I am often asked to name the most influential keyboardists in my life. I usually just rattle off my favorites from then and now, but I wanted to really take a look at who influenced my playing. I didn’t want to select just keyboard players that I admire and study, but those that have made an impact on my performance and writing. So I scanned my iTunes library and dug up my old cassettes from the basement and this is what it came down to…

#4: Brent Mydland

I remember being freaked out about the name “Grateful Dead,” I always imagined a heavy metal band of sorts, but once I listened to what they were doing, I had more respect for the music. My brother had this great soundboard tape and the keyboards were super high in the mix, perhaps to the detriment of the blend, but it did give me a chance to check out some of his work firsthand. It was kind of like a personal keyboard lesson. And it was great to hear someone up close, acting and reacting to what was going on in the music. I remember checking out the whole “China Cat Sunflower” into “I Know You Rider”-sequence many times. There was such good listening going on from everyone on stage. The music seemed like a big conversation and Jerry’s melodies would weave through bass and keys lines so seamlessly. I’d never heard a piano player on up-tempo, almost-bluegrass-style tunes before, it was an eye-opener. It was in Brent’s playing that I understood how improvisational music could be brought into the rock realm. Basically, it was through him that I really started getting into the Jam scene.

Hoppy Holidays
12/10 Cervantes’ Masterpiece Ballroom | Denver, CO – KHB feat. DJ Logic & Liza Oxnard w/The Nu Classics plus signature beer by Kyle and Boulder Beer
12/11 Hodi’s Half Note | Fort Collins, CO – KHB feat. DJ Logic & Liza Oxnard w/the Nu Classics plus signature beer by Kyle and Boulder Beer
12/12 Avery Brewing Co. | Boulder, CO – KHB plus signature beer by Kyle and Avery Brewing and much, much, more!


Comments

10 responses to “Hoppy Holidays Countdown: #4”

  1. Tim Hoeksema Avatar
    Tim Hoeksema

    Kyle, thanks for your insights on discovering the GD. It’s funny, I had EXACTLY the same misconception about them being a metal band up until my guitar teacher gave me a couple cassettes that I completely wore out. I loved Brent’s organ playing, especially on the jams leading into/coming out of the “I’ll get up and fly away” bit of Wharf Rat. He really brought that tune to a whole different level.

  2. Tom Dobbs Avatar
    Tom Dobbs

    Thats awesome. I personally think of Kyle as a mix of Brent and Herbie Hancock. Alpine Valley ’89 dvd was like my first Organ lesson, my buddy said “see that guy? do that.”

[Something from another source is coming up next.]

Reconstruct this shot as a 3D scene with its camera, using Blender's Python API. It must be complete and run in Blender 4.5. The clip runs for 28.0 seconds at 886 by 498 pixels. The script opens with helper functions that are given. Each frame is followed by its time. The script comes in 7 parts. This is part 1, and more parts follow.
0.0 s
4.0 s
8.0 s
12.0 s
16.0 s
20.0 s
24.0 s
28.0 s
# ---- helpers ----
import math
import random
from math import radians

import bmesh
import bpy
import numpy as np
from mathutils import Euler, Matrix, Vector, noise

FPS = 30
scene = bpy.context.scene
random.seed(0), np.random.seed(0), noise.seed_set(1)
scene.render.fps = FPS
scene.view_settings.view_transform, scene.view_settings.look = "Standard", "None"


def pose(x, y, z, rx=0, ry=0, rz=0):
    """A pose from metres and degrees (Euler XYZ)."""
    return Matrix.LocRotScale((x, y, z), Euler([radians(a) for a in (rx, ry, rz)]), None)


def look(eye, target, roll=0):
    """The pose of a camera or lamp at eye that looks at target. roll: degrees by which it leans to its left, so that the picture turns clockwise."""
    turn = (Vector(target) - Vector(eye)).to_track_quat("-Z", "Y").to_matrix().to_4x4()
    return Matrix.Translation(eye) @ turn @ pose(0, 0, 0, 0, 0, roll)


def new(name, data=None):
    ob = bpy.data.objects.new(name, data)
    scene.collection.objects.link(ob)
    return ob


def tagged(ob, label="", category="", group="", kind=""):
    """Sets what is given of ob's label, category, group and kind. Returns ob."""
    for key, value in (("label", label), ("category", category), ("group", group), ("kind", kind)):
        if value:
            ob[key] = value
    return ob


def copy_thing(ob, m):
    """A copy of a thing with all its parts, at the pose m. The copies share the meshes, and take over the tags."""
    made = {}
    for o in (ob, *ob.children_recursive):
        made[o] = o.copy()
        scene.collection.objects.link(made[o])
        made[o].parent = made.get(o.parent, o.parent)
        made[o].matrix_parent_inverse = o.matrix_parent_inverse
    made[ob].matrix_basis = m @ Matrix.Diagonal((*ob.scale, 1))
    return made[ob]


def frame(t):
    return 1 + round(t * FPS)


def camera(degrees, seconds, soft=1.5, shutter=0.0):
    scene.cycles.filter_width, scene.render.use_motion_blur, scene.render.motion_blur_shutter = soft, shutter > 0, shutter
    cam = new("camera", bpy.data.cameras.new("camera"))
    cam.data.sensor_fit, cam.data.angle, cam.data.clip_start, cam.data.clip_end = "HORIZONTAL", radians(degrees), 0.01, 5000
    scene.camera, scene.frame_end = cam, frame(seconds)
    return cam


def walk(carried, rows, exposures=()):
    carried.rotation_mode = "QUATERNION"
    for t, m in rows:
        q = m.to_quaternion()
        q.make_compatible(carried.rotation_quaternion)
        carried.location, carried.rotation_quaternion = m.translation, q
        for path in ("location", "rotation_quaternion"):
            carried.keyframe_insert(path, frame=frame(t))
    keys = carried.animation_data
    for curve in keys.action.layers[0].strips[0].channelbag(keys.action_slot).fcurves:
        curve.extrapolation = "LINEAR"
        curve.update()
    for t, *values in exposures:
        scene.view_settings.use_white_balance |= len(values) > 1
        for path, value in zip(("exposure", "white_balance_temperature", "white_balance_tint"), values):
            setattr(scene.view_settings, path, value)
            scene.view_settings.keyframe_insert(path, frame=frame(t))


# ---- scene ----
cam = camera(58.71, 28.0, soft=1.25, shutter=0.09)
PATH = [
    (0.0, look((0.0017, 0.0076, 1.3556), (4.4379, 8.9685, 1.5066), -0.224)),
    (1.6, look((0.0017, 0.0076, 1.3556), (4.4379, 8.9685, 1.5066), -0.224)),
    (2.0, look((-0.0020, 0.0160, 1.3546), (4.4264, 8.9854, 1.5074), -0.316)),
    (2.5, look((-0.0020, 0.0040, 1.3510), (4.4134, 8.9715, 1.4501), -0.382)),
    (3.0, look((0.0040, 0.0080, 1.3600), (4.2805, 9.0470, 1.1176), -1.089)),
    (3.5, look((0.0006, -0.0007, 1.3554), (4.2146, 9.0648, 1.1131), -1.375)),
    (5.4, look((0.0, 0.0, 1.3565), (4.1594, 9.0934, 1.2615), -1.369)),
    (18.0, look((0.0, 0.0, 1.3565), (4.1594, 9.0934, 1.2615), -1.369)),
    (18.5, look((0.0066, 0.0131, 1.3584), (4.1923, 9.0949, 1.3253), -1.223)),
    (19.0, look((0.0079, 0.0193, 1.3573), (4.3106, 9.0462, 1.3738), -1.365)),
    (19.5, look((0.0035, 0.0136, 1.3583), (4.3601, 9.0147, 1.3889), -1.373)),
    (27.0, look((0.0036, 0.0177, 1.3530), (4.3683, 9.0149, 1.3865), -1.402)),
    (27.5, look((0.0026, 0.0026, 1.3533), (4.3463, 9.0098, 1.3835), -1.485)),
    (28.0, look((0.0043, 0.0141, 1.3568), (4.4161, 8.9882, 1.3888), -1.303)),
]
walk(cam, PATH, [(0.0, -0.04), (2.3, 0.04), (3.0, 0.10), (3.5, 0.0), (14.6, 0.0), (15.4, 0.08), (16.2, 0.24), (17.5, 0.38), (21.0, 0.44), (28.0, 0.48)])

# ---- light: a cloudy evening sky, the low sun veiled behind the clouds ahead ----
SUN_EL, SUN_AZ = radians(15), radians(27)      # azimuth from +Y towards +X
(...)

  3. Awesome! Brent for the win! My favorite Dead key man (as in Grateful Dead). Stevie = God, by the way.

    Loving it, Kyle. Cant wait to hear the final three. I’m guessing Herbie is gonna be in there somewhere. Maybe a Chick Corea or Mcoy Tyner? I dont know. Now that we got the Jam/Motown/Soul/Funk out of the way, lets move on to the jazz-funk/fusion.

    😉

    RAGE LIFE!

    Dan

  4. Pete Menosky Avatar
    Pete Menosky

    Kyle, it must be us MD kids of the same age. I got into the GD at Loyola HS in ’82. Same thoughts about the metal band, and it was Brent and Weir that got me into them, and Phil and Jerry who got me hooked.

    The Brent influence in your style is noticeable, of course, but no where near a rip-off. Great artists soak it all up!!! 🙂

  5. mike camp Avatar
    mike camp

    I could n’t start to tell you how brent’s playing and songs helped keep the wayward spirits alive and the whole “Heart of gold band” in check so to speak. I was at 90% of the shows from summer of 1989 to the beginning of 1992. When the band couldn’t flow into Iwill take you home or We Can Run or little light or Easy to love you or Blow away, it was like “an empty bottle that can’t be filled”, although Hornsby gave it a hell of a run nonetheless.

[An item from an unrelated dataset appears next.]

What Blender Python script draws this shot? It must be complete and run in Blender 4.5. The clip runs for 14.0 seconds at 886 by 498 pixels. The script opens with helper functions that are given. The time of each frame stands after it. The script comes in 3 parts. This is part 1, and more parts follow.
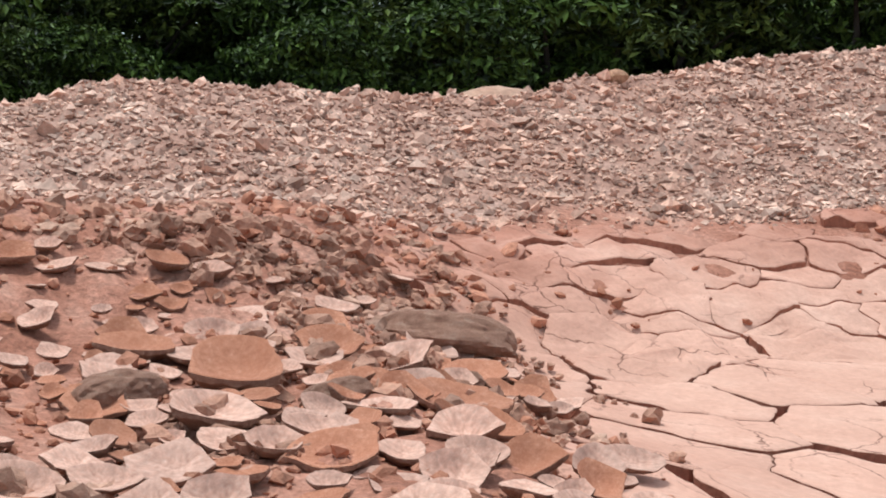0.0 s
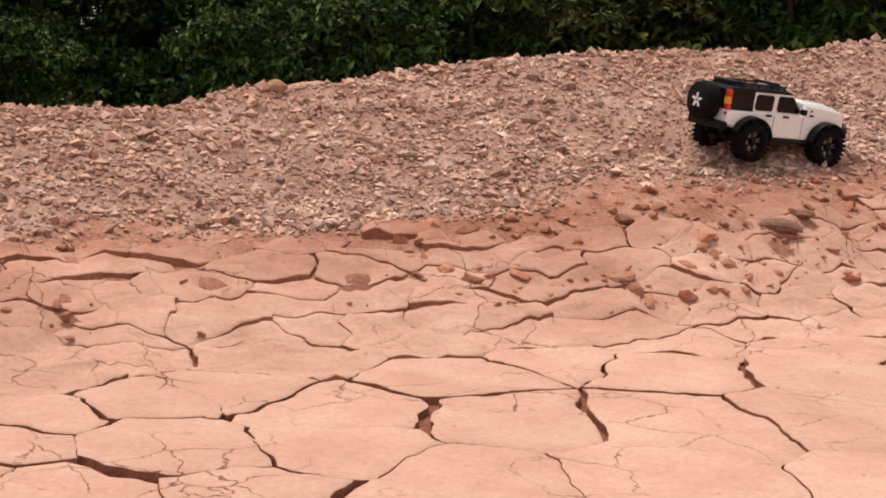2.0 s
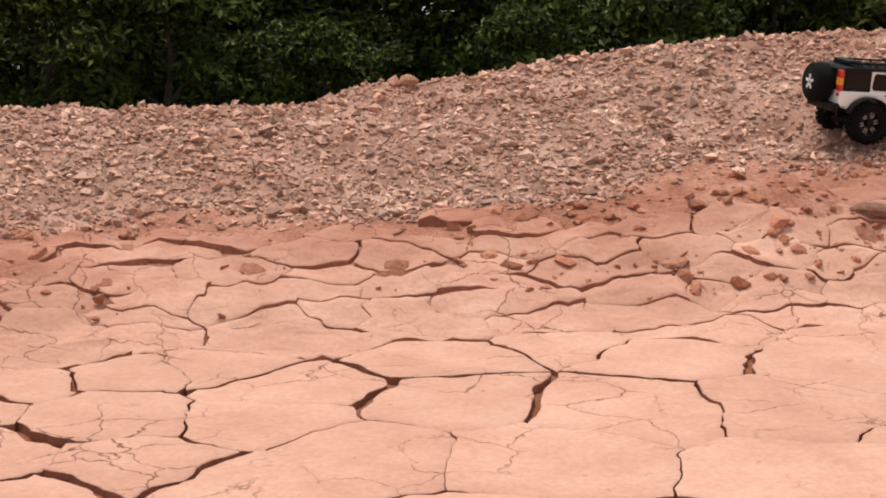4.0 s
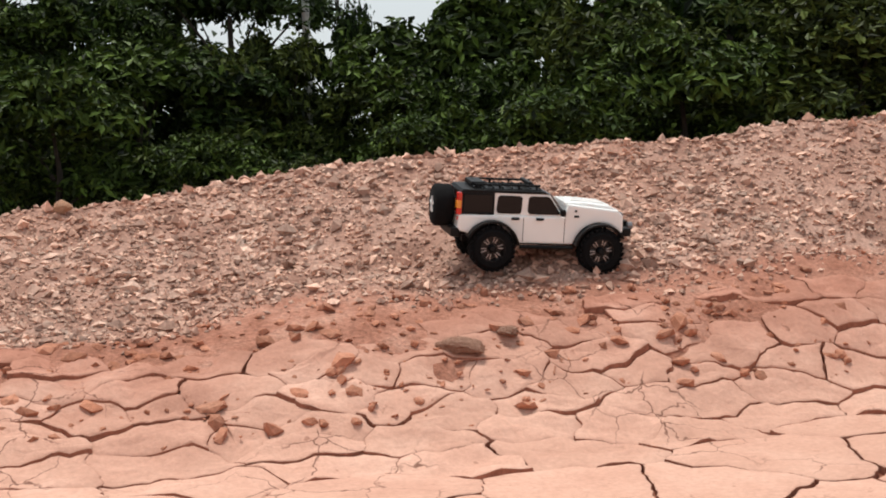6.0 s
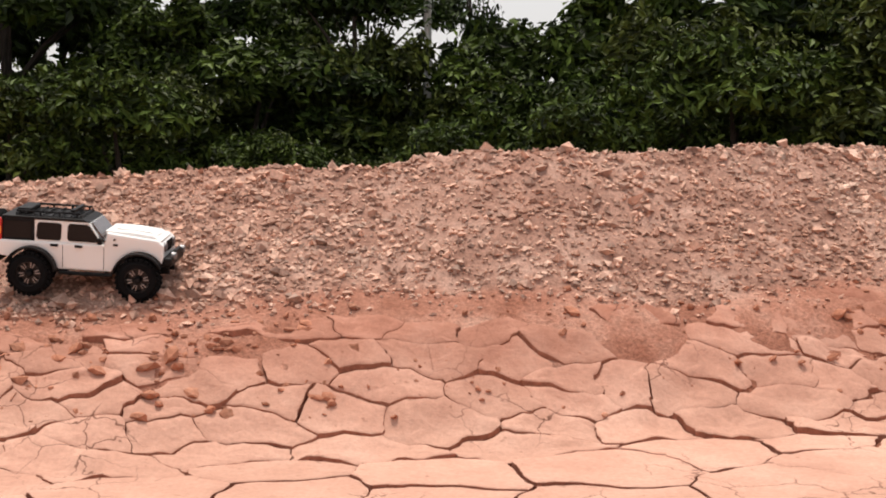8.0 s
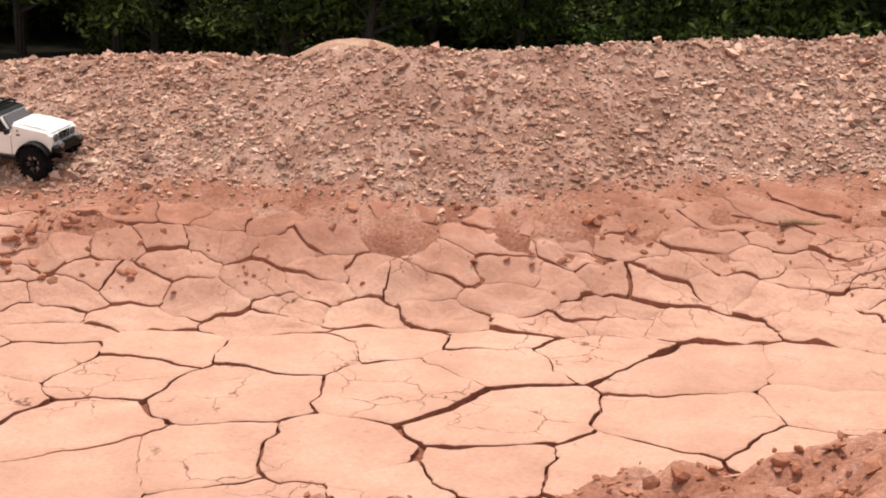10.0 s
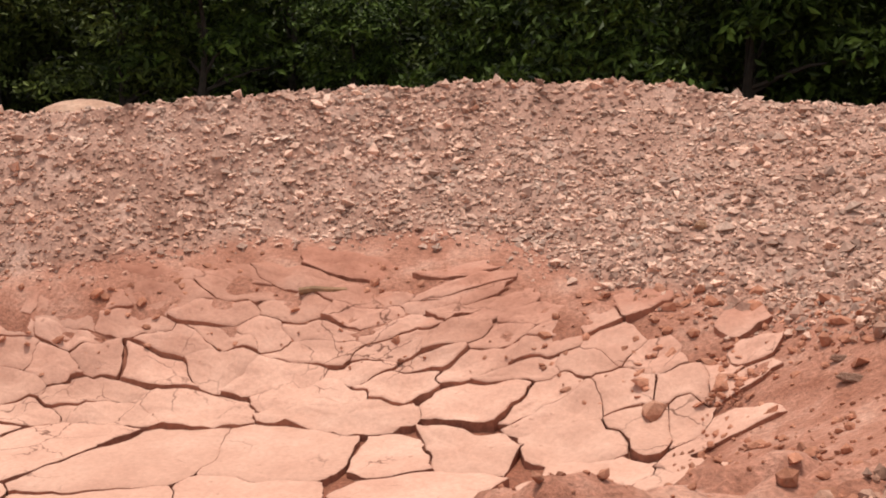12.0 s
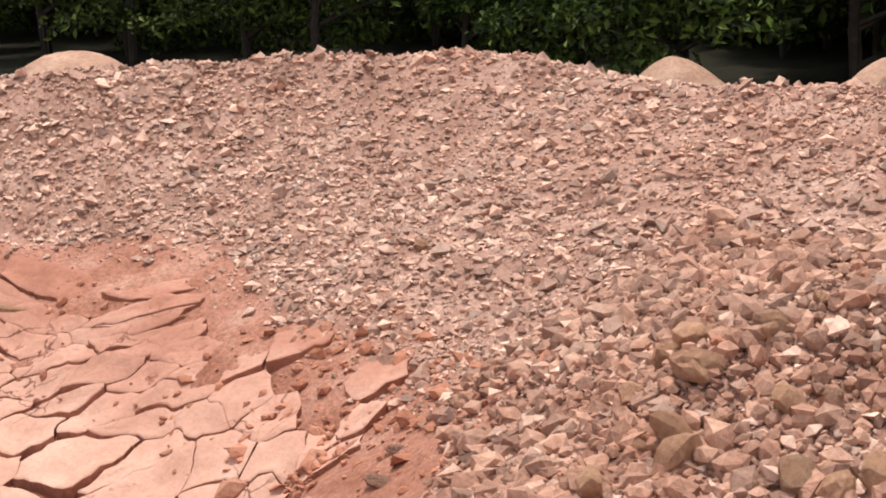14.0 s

  6. […] With his Hoppy Holidays run set to start December 10, Kyle Hollingsworth is counting down his top five favorite keyboardists of all time. Read his second blog post about late Grateful Dead keyboardist Brent Mydland here. […]

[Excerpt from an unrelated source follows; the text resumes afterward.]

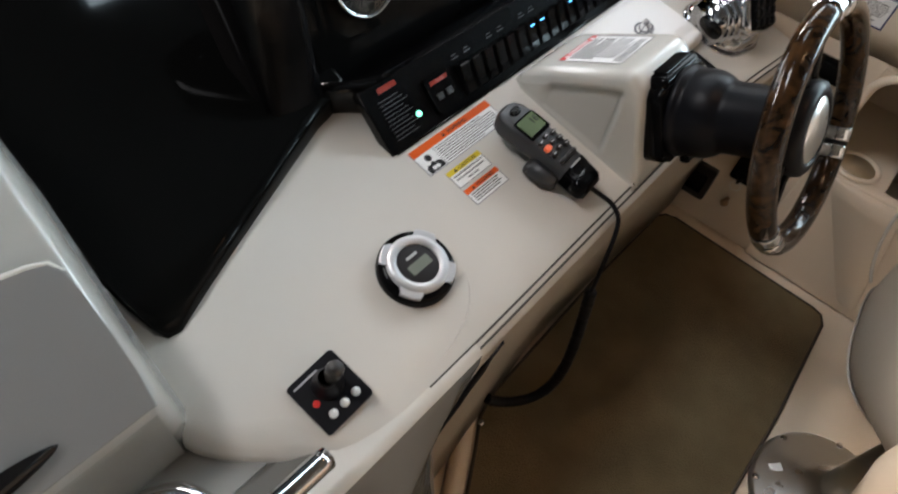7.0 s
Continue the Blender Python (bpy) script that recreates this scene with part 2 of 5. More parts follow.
def thing(name, label, category, group="", kind="", m=None):
    ob = tagged(new(name), label, category, group, kind)
    ob.empty_display_size = 0.05
    if m is not None:
        ob.matrix_world = m
    return ob


def box(x0, x1, y0, y1, z0, z1, r=0.0, seg=2, div=0):
    bm = bmesh.new()
    bmesh.ops.create_cube(bm, size=1.0)
    for v in bm.verts:
        v.co = Vector(((x0 + x1) / 2 + v.co.x * (x1 - x0), (y0 + y1) / 2 + v.co.y * (y1 - y0), (z0 + z1) / 2 + v.co.z * (z1 - z0)))
    if r > 0:
        bmesh.ops.bevel(bm, geom=bm.edges[:], offset=r, segments=seg, profile=0.5, affect="EDGES")
    return bm


def prism(points, z0, z1, r=0.0, seg=2, only_top=True):
    """An outline of (x, y) raised from z0 to z1, its upper rim rounded by r."""
    bm = bmesh.new()
    lo = [bm.verts.new((x, y, z0)) for x, y in points]
    hi = [bm.verts.new((x, y, z1)) for x, y in points]
    k = len(points)
    bm.faces.new(hi)
    bm.faces.new(lo[::-1])
    for i in range(k):
        bm.faces.new((lo[i], lo[(i + 1) % k], hi[(i + 1) % k], hi[i]))
    if r > 0:
        bm.edges.ensure_lookup_table()
        top = [e for e in bm.edges if all(abs(v.co.z - z1) < 1e-6 for v in e.verts)]
        bmesh.ops.bevel(bm, geom=top, offset=r, segments=seg, profile=0.5, affect="EDGES")
    return bm


def rounded(x0, x1, y0, y1, r, n=5):
    """The outline of a rectangle with rounded corners."""
    out = []
    for cx, cy, a in ((x1 - r, y1 - r, 0), (x0 + r, y1 - r, 90), (x0 + r, y0 + r, 180), (x1 - r, y0 + r, 270)):
        out += [(cx + r * math.cos(radians(a + 90 * i / n)), cy + r * math.sin(radians(a + 90 * i / n))) for i in range(n + 1)]
    return out


def disc(r, n=32, cx=0.0, cy=0.0):
    return [(cx + r * math.cos(2 * math.pi * i / n), cy + r * math.sin(2 * math.pi * i / n)) for i in range(n)]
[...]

  7. RIP Brent! Love that guy… great keyboardist, but my favorite Brent moments were when he got the chance to sing a tune. Dude had some soul that most of us would kill for.

  8. Cake Man Avatar
    Cake Man

    Brent was one of the select few that could make the B-3 sound like a 747 taking off right before your very eyes.

  9. Very nice street cred to Brent, I remember hearing about Brent in 1990 when I was in 8th grade and got to see Jerry only twice but wow, I have enormous appreciation for the GD, have studied their sound intensely as I have with SCI and Phish and definitely think, Kyle, that you do some great antics, sounds and general improv as Brent did and really get into the music like he did. Cool stuff, I am thinking the guy from YES could be up there…Rick Wakeman i think… Rock on Kyle, see you in 2011!!!

  10. It’s funny Kyle mentions thinking GD were a metal band. I always figured that much as a kid. I was 12 I think when Jerry died and had not ever purposely listened to the Dead. But I was at my firends house the day after he died and his mom was a huge Dead fan. He was telling me about his death in front of her and aksed “you know what group he was in right?” I said yeh “Guns N Roses?” those were the two most badass metal band names I could think of. Lol. When I finally spun some Dead vinyl (Working Mans) in high school I was a big metal fan and was sorely disappointed in the country sound I now love so much.